Personally i think the limit should be 1GB. Even then, people should be encouraged to compress their data as best possible. Obviously. I use webp for images, it’s about the smallest format that’s got wide compatibility. My latest project weighs in at 130Mb. So more than 100Mb, but comfortably less than 1GB.

Wasabi sell S3 storage for $6/Tb/month. I think that would basically cover it. You can get cheaper but whether it’s easy to bolt on is another question.

Tangentially, isn’t the archiving an IFTF problem. or is it? How does it work for Ifarchive and so on. One huge IF cloud in the sky sounds like a good answer.

1 Like

I can totally sympathize, I did a test one year when IFComp had a low file size limit and was like MY GAME WON’T FIT! But that was due to music files which can be bitrate compressed as you’ve mentioned by at least half without any noticeable quality loss. This can be done in Audacity. Or lots of huge pictures which can also be compressed.

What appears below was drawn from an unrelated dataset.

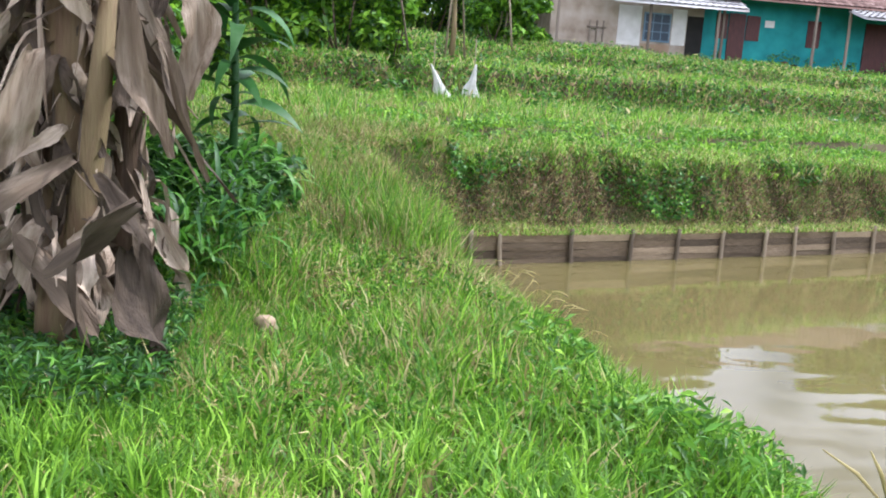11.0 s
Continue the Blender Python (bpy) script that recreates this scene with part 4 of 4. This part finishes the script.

Remember when text games fit on a floppy disk? :floppy_disk:

6 Likes

Yes. People sometimes grumbled, back then, on the slowness of Commodore drives, but in text adventures, drive speed definitively don’t matter, and in Italy, a proverbially laidback country, gives even time for say, light a cigar, refill a mug, and… think about next move ! :wink:

Best regards from Italy,
dott. Piergiorgio.

4 Likes

Entirely off-topic, but this reminded me of a guy I knew in high school who attempted to write his own BBS software for the Commodore 64.

The messages were stored as numbered files, with the lowest number being the most recent. When someone posted a message, the software would rename, say, 09.TXT to 10.TXT, 08.TXT to 09.TXT, 07.TXT to 08.TXT, and so on before saving the new message as 01.TXT. All of this was happening on a floppy disk.

Soon, it took minutes to post a single message to the board. People would hang-up—thinking the system had crashed—which led to file corruption.

An early lesson in on-disk data structures.

6 Likes

Sure, Jim. That reminds me of a “friend of mine” who used to have a pirated copy of HHGTTG for the Atari 800. :wink:

6 Likes

Honestly, I never had a C-64! I was the guy who had a pirated copy of HHGTTG for his Atari 800.